The International Committee of the Red Cross (ICRC) provides emergency assistance to newly displaced persons, and the World Food Program provides food aid to some 230,000 displaced persons. UNHCR provides the Colombian government technical cooperation on issues of displacement, including helping the government establish and maintain a registration system for the displaced; supporting coordination mechanisms between the government, NGOs, and displaced persons' associations; and training the armed forces on the prevention of displacement and protection of displaced persons.
Most displaced Colombians live in poor conditions. The only work available to them is poorly paid day labor, often on construction or road-building crews, or cleaning private homes. Many of the displaced try to create work for themselves in the informal economy, selling fruit and vegetables, cigarettes, or other products on street corners or house to house.
Displaced persons have become increasingly frustrated with the government's insufficient attention to their needs. In 1998 and 1999, displaced persons temporarily occupied the offices of the Defensoria del Pueblo (Human Rights Ombudsman) and UNHCR. A group of about 60 displaced persons occupied the office of the ICRC in Bogotá in December 1999 and remained there throughout 2000. The government refused to yield to their demands for post-emergency assistance. It said that since it did not have the funds to provide post-emergency assistance to other displaced persons (even though by law it is supposed to), it could not provide it to the displaced occupying the ICRC office.
In January 2000, President Clinton proposed a $1.6 billion aid package for Colombia and neighboring countries. He said its purpose was "to assist Colombia in vital counter-drug efforts aimed at keeping illegal drugs off our shores. It will also help Colombia promote peace and prosperity and deepen its democracy." The aid was in response to an appeal by Colombian president Andres Pastrana for international funding for "Plan Colombia," an ambitious, $7 billion program that the Colombian government says is aimed at combating drugs and promoting peace and development.

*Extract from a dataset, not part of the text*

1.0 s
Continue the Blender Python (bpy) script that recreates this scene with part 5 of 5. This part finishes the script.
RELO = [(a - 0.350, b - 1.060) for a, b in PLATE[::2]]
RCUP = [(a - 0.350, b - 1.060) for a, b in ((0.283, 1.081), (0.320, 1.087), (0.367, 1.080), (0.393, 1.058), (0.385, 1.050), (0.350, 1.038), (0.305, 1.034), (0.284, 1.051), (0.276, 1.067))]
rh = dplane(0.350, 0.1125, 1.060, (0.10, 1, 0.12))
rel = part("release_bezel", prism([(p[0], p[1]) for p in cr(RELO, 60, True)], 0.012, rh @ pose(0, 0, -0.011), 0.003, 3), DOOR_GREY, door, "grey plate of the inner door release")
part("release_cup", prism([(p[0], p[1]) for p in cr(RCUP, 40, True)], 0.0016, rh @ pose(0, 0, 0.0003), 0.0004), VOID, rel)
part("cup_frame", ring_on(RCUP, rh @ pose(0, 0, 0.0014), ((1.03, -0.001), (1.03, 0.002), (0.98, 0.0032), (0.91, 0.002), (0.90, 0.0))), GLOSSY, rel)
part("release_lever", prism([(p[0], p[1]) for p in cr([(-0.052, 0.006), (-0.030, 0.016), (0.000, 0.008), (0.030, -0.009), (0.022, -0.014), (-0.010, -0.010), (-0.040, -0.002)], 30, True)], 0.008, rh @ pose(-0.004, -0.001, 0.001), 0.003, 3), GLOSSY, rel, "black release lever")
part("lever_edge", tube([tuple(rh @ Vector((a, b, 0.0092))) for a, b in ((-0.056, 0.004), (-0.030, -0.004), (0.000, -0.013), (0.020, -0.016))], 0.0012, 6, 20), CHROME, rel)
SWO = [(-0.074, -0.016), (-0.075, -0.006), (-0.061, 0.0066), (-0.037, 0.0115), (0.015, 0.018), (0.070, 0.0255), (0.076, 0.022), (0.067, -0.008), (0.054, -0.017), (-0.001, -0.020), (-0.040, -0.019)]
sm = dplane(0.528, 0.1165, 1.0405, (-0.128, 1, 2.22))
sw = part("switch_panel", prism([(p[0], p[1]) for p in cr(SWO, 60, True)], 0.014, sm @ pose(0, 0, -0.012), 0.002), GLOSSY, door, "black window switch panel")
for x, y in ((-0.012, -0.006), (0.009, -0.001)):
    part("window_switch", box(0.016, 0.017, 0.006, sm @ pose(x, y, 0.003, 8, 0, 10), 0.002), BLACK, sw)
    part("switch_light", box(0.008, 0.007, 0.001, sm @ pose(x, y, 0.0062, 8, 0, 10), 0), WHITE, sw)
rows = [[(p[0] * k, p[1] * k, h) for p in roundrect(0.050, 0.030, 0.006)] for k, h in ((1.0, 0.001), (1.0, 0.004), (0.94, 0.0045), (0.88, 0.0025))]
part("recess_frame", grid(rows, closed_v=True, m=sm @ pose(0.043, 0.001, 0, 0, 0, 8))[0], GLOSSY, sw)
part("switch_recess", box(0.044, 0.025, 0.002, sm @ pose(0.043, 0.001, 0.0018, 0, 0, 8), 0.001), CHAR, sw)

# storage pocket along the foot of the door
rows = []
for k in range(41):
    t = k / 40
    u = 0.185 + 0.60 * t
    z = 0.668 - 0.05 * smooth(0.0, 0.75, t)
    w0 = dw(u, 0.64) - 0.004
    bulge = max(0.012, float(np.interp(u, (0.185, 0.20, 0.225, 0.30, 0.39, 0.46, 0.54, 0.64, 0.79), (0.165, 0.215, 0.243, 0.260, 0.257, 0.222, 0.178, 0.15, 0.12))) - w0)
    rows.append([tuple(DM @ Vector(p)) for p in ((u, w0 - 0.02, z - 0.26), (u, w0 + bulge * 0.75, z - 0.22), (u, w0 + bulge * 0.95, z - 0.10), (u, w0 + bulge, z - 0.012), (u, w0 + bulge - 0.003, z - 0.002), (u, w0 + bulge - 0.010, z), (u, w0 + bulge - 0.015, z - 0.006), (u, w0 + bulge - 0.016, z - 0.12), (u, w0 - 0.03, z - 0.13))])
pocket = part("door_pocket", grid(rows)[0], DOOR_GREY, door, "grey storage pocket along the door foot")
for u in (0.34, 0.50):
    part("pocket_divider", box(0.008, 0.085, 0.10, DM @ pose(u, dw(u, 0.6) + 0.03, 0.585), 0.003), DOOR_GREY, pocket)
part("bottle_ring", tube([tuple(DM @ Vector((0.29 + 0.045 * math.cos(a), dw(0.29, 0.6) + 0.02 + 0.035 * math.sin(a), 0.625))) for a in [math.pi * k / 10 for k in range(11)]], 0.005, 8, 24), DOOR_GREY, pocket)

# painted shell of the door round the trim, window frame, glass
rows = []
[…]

The U.S. Congress debated the aid for several months and approved a slightly modified $1.3 billion version of the aid package in late June. The final package provided $519 million to the Colombian military, $123.8 million to the police, $68.5 million for alternative development (to encourage peasants to grow crops other than coca), $37.5 million to assist displaced persons, $112 million for various human rights and democratization projects, and $459 million for Colombia's neighbors.

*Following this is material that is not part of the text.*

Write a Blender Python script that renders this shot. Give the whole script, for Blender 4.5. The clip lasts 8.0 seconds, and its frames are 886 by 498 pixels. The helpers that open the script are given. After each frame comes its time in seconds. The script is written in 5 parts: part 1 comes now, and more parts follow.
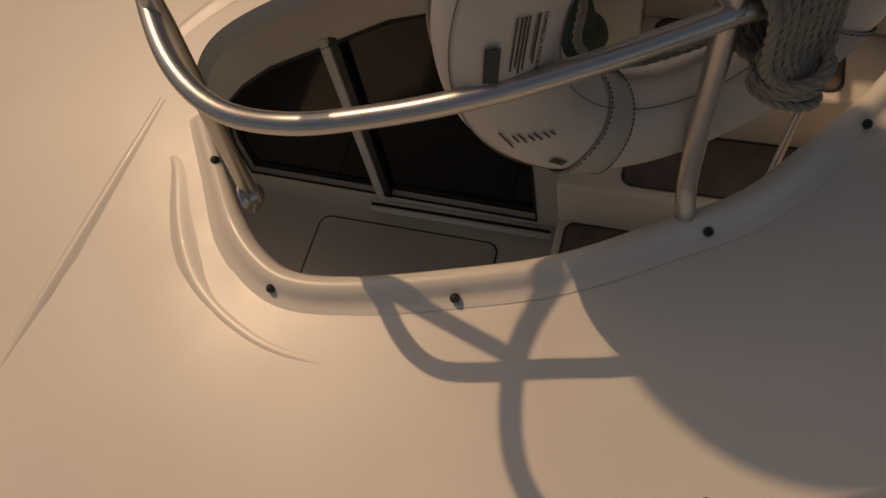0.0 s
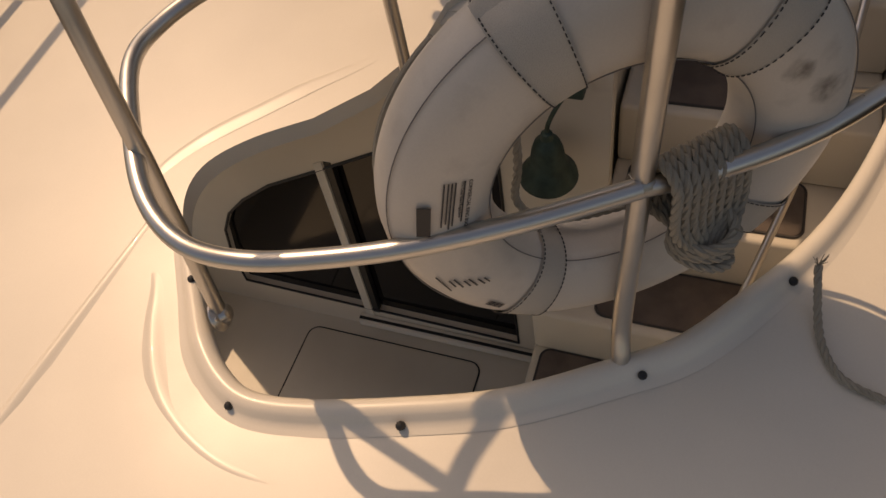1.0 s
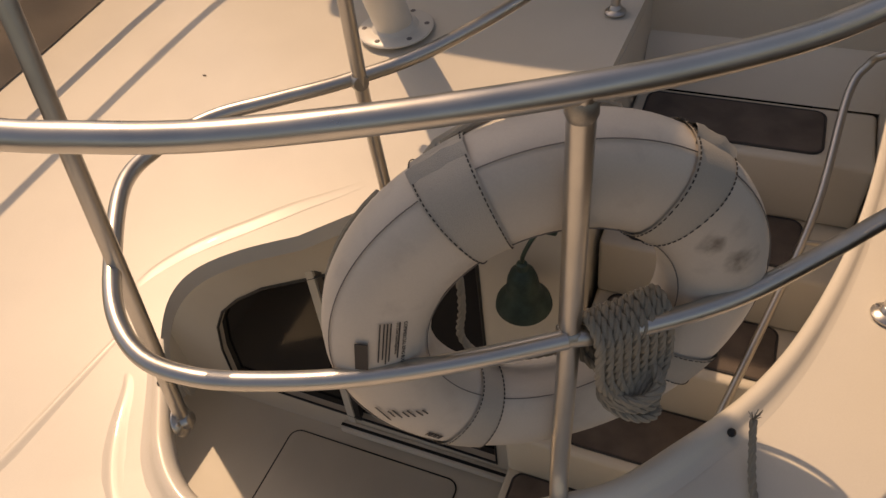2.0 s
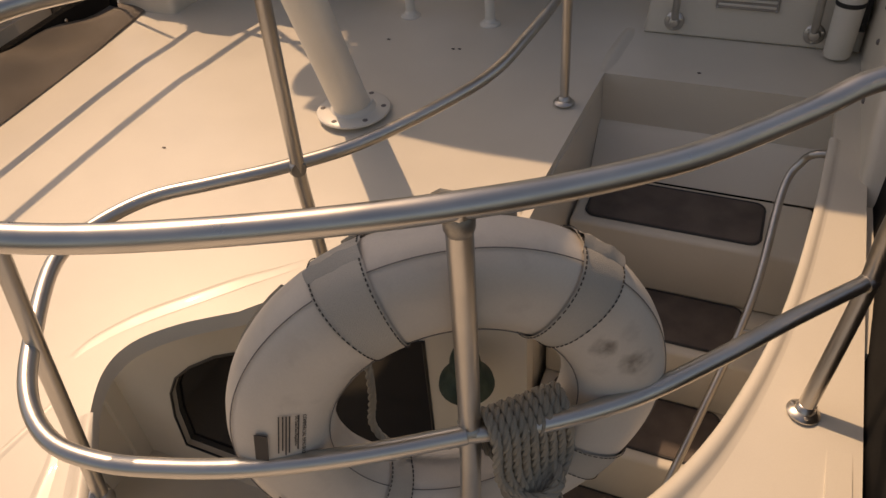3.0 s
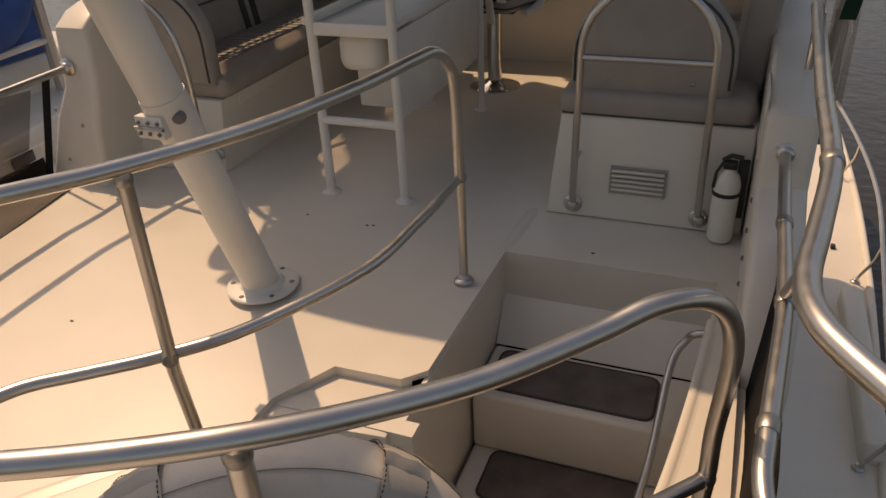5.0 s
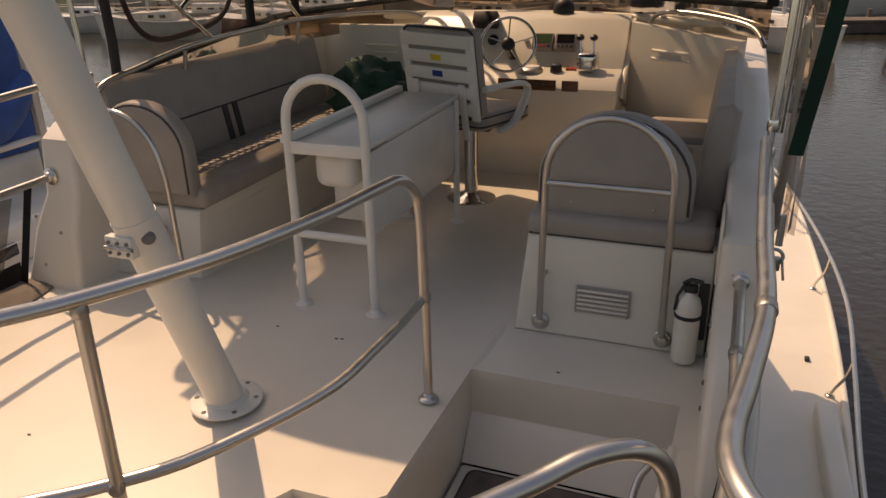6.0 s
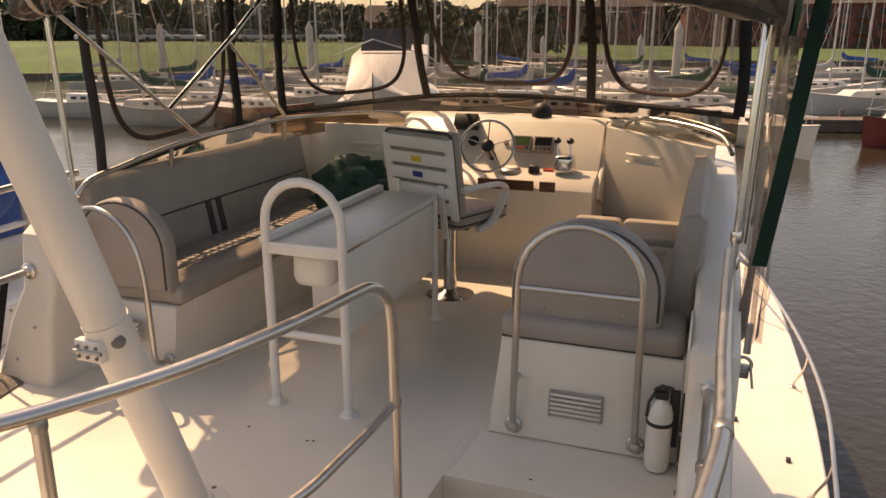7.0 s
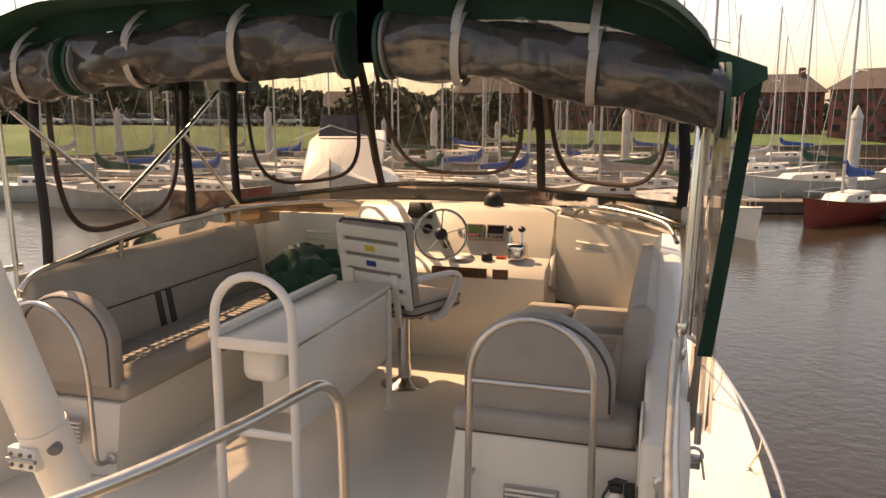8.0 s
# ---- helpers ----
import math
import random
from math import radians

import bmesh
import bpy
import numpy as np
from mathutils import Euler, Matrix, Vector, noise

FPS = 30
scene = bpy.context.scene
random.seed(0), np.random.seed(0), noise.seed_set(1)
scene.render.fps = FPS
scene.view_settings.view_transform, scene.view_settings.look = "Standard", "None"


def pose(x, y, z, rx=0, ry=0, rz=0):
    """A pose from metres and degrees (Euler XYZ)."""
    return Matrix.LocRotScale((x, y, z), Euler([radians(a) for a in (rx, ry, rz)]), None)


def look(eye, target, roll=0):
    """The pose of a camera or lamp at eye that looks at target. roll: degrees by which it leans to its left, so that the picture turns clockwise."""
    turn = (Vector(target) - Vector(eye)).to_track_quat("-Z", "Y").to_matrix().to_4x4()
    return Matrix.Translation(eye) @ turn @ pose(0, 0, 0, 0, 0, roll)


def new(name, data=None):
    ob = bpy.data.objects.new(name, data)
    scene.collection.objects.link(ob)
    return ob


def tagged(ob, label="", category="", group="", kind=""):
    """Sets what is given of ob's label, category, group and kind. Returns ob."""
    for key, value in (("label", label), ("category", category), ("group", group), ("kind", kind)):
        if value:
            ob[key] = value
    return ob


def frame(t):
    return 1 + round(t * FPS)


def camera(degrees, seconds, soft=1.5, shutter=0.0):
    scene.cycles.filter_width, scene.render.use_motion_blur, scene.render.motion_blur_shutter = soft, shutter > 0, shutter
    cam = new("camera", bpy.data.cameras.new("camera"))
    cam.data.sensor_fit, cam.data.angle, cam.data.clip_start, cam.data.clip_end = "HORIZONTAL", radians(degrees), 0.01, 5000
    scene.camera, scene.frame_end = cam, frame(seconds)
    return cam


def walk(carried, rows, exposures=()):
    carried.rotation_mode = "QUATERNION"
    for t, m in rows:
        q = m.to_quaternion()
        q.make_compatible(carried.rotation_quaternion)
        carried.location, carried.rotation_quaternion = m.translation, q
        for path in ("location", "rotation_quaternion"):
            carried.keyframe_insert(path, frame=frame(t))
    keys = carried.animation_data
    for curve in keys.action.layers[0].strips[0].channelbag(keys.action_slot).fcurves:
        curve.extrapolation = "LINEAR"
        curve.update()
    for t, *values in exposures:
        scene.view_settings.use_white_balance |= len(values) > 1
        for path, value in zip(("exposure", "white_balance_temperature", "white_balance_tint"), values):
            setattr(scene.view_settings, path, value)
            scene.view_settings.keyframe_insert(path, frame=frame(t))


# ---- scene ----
cam = camera(61.7, 8.0)
METRES, EYE, TILT, LEAN, TURN = 1.0, 1.14, -63.1, 9.61, 15.5
ROWS = [
    (0.0, 0.0, 0.0, 0.0, 0.0, -0.0, 0.0),
    (0.5, 0.0528, -0.0443, 0.0235, 0.23, 4.29, -0.61),
    (1.0, 0.1033, -0.0958, 0.0418, 0.33, 8.38, -3.05),
    (1.5, 0.1477, -0.1516, 0.0579, 0.91, 13.0, -6.8),
    (2.0, 0.2078, -0.1914, 0.086, 0.28, 16.36, -7.39),
    (3.5, 0.3734, -0.2732, 0.1612, -2.46, 24.02, -9.23),
    (4.0, 0.4264, -0.3016, 0.1831, -3.07, 26.76, -8.77),
    (4.5, 0.4902, -0.3378, 0.2079, -3.28, 29.47, -8.17),
    (6.0, 0.6107, -0.4738, 0.296, -5.27, 40.33, -8.25),
    (6.5, 0.6286, -0.518, 0.3138, -5.81, 43.57, -8.72),
    (7.0, 0.6494, -0.5529, 0.3275, -6.59, 47.13, -8.11),
    (7.5, 0.6606, -0.5884, 0.3368, -7.41, 50.49, -6.74),
    (8.0, 0.668, -0.608, 0.3476, -8.26, 53.54, -5.3),
]
EXPOSURES = [(0.0, -1.08, 9100, 19), (0.6, -0.68, 9100, 19), (1.2, -0.16, 9100, 19), (4.5, -0.05, 8800, 18), (6.0, 0.18, 8800, 19), (7.0, 0.82, 9400, 21), (8.0, 1.12, 9800, 21)]
walk(cam, [(t, pose(0, 0, EYE, TILT, LEAN, TURN) @ pose(METRES * x, METRES * y, METRES * z, 90 + pitch, roll, yaw)) for t, x, y, z, yaw, pitch, roll in ROWS], EXPOSURES)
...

Many Colombian and U.S.-based human rights groups, including USCR, opposed the aid to the Colombian military. In a February 9 press release, USCR said, "The Clinton Administration's plan...is misguided and will probably backfire to the detriment of both the United States and the Colombian people.... It proposes massive amounts of military aid that will undoubtedly be used as much for counterinsurgency as for counter-narcotics."
As congressional debate on the aid package progressed, the U.S. media began paying more attention to Colombia. Editorial boards began to take sides on the aid package. The Washington Post welcomed it, saying it would "help in the search for a negotiated settlement to the war," arguing that the FARC "will not bargain in good faith unless confronted with a credible military threat." But the New York Times opposed the aid package, saying it would "intensify a conflict that neither side can win and wreck the peace process."
Although many Colombians supported Plan Colombia, most residents and local officials in Putumayo Department, the area that would be most directly affected by U.S.-funded aerial fumigation of coca fields, opposed it.
USCR traveled to Putumayo in June. Farmers whose land had already been fumigated said that the fumigation had destroyed fruit trees and vegetable crops, leaving the soil so contaminated that they were not able to re-plant their food crops, and that contamination of streams and ponds has resulted in widespread deaths of fish and farm animals. The mayor of Puerto Asis municipality said that fumigation "will not end coca production. That will just move deeper into the jungle." Many farmers said that they would be glad to substitute other crops for coca, but the government would have to help them.
Although paramilitaries first moved into southern Colombia early in 2000, they expanded their presence between July and September. Thousands of civilians became displaced or fled across the border into Ecuador as the paramilitaries battled with guerrillas for control of towns. In October, the FARC initiated a blockade of Puerto Asis, which by then had come under the control of paramilitaries. The government airlifted troops and food into Puerto Asis, but was unable to break the blockade. The FARC ended the blockade in December after meeting with the UN's special representative for Colombia.
On December 6, just minutes after concluding a radio address in which he said that residents of his town were living in fear, the mayor of the Putumayo town of Orito, Carlos Rosas, was shot dead.
The number of Colombians seeking refuge abroad continued to grow during the year. More than 12,000 Colombians fled to Ecuador and about 1,000 fled to Venezuela in 2000. Most of those who fled to Ecuador repatriated voluntarily, but the Venezuelan authorities forcibly returned 680 who fled to Venezuela during the year. At year's end, there were 1,370 Colombian refugees in Ecuador, 30 in Venezuela, and 430 in Panama. Another 80,000 to 105,000 Colombians were living in those countries in refugee-like circumstances.
According to the Colombian government's immigration department, 226,165 Colombians traveled abroad and did not return home during 2000. Some sought asylum in other countries, primarily in North America, Europe, and Costa Rica; others remained in other South American countries without documentation. Based on government statistics, as many as 1.1 million Colombians may have emigrated from the country since 1996. A Gallup poll taken in Colombia in early 2000 found that half of all Colombians would consider leaving the country if the violence there continues to escalate.
USCR visited Colombia for the fifth time in May and June 2000. It investigated developments during the year and assessed conditions for displaced persons in Bogotá, Cartagena, Buga, Tulua, Buenaventura, and various cites and towns in Putumayo Department. Following that visit, USCR published its findings in Refugee Reports. USCR also produced an educational video, "Speaking Out: Displaced Colombians Silent No More," that documents the causes of displacement in Colombia, conditions for the displaced, and displaced persons' efforts to organize to voice their own needs. USCR also sponsored a speaking tour to five U.S. cities by the head of a Colombian displaced persons' organization.
In press releases issued during the year, USCR criticized the proposed U.S. military aid to Colombia; condemned massacres at El Salado and La Union; called on the Colombian government to protect displaced persons in Tulua and Buga; criticized Venezuela's treatment of Colombian asylum seekers; and urged the United States to offer temporary protected status to Colombians in the United States.
As Congress debated the U.S. aid package, USCR met with congressional staff to express its concern. After Congress approved the package, USCR joined other NGOs in urging the Administration not to certify that Colombia had met human rights conditions identified by Congress as prerequisites to the United States delivering the promised aid.